→ Work to be completed
Give back every line exactly as it appears, pictures excluded.
--------
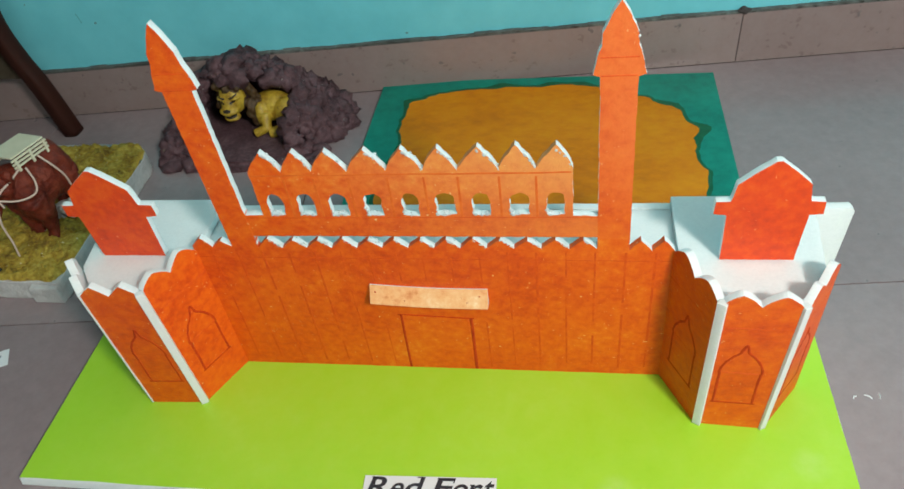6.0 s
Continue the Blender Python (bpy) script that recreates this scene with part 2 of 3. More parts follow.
def box(bm, x0, x1, y0, y1, z0, z1, bevel=0.0, mat=0, m=None):
    r = bmesh.ops.create_cube(bm, size=1)
    vs = r["verts"]
    for v in vs:
        v.co = Vector((x0 + (v.co.x + 0.5) * (x1 - x0), y0 + (v.co.y + 0.5) * (y1 - y0), z0 + (v.co.z + 0.5) * (z1 - z0)))
    fs = list({f for v in vs for f in v.link_faces})
    if bevel:
        g = bmesh.ops.bevel(bm, geom=list({e for f in fs for e in f.edges}), offset=bevel, segments=2, affect="EDGES", profile=0.6)
        fs = list({f for v in g["verts"] for f in v.link_faces} | {f for f in fs if f.is_valid})
        vs = list({v for f in fs for v in f.verts})
    for f in fs:
        f.material_index = mat
    if m:
        bmesh.ops.transform(bm, matrix=m, verts=vs)
    return vs


def ball(bm, at, size, mat=0, sub=3, rough=0.0, freq=20.0, m=None):
    vs = bmesh.ops.create_icosphere(bm, subdivisions=sub, radius=1)["verts"]
    size = Vector((size,) * 3) if isinstance(size, (int, float)) else Vector(size)
    for v in vs:
        k = 1 + (rough * noise.noise((Vector(at) + v.co * size) * freq) if rough else 0)
        v.co = Vector((v.co.x * size.x, v.co.y * size.y, v.co.z * size.z)) * k
        if m:
            v.co = m @ v.co
        v.co += Vector(at)
    for f in {f for v in vs for f in v.link_faces}:
        f.material_index = mat
    return vs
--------
→ Worked answer
6.0 s
Continue the Blender Python (bpy) script that recreates this scene with part 2 of 3. More parts follow.
def box(bm, x0, x1, y0, y1, z0, z1, bevel=0.0, mat=0, m=None):
    r = bmesh.ops.create_cube(bm, size=1)
    vs = r["verts"]
    for v in vs:
        v.co = Vector((x0 + (v.co.x + 0.5) * (x1 - x0), y0 + (v.co.y + 0.5) * (y1 - y0), z0 + (v.co.z + 0.5) * (z1 - z0)))
    fs = list({f for v in vs for f in v.link_faces})
    if bevel:
        g = bmesh.ops.bevel(bm, geom=list({e for f in fs for e in f.edges}), offset=bevel, segments=2, affect="EDGES", profile=0.6)
        fs = list({f for v in g["verts"] for f in v.link_faces} | {f for f in fs if f.is_valid})
        vs = list({v for f in fs for v in f.verts})
    for f in fs:
        f.material_index = mat
    if m:
        bmesh.ops.transform(bm, matrix=m, verts=vs)
    return vs


def ball(bm, at, size, mat=0, sub=3, rough=0.0, freq=20.0, m=None):
    vs = bmesh.ops.create_icosphere(bm, subdivisions=sub, radius=1)["verts"]
    size = Vector((size,) * 3) if isinstance(size, (int, float)) else Vector(size)
    for v in vs:
        k = 1 + (rough * noise.noise((Vector(at) + v.co * size) * freq) if rough else 0)
        v.co = Vector((v.co.x * size.x, v.co.y * size.y, v.co.z * size.z)) * k
        if m:
            v.co = m @ v.co
        v.co += Vector(at)
    for f in {f for v in vs for f in v.link_faces}:
        f.material_index = mat
    return vs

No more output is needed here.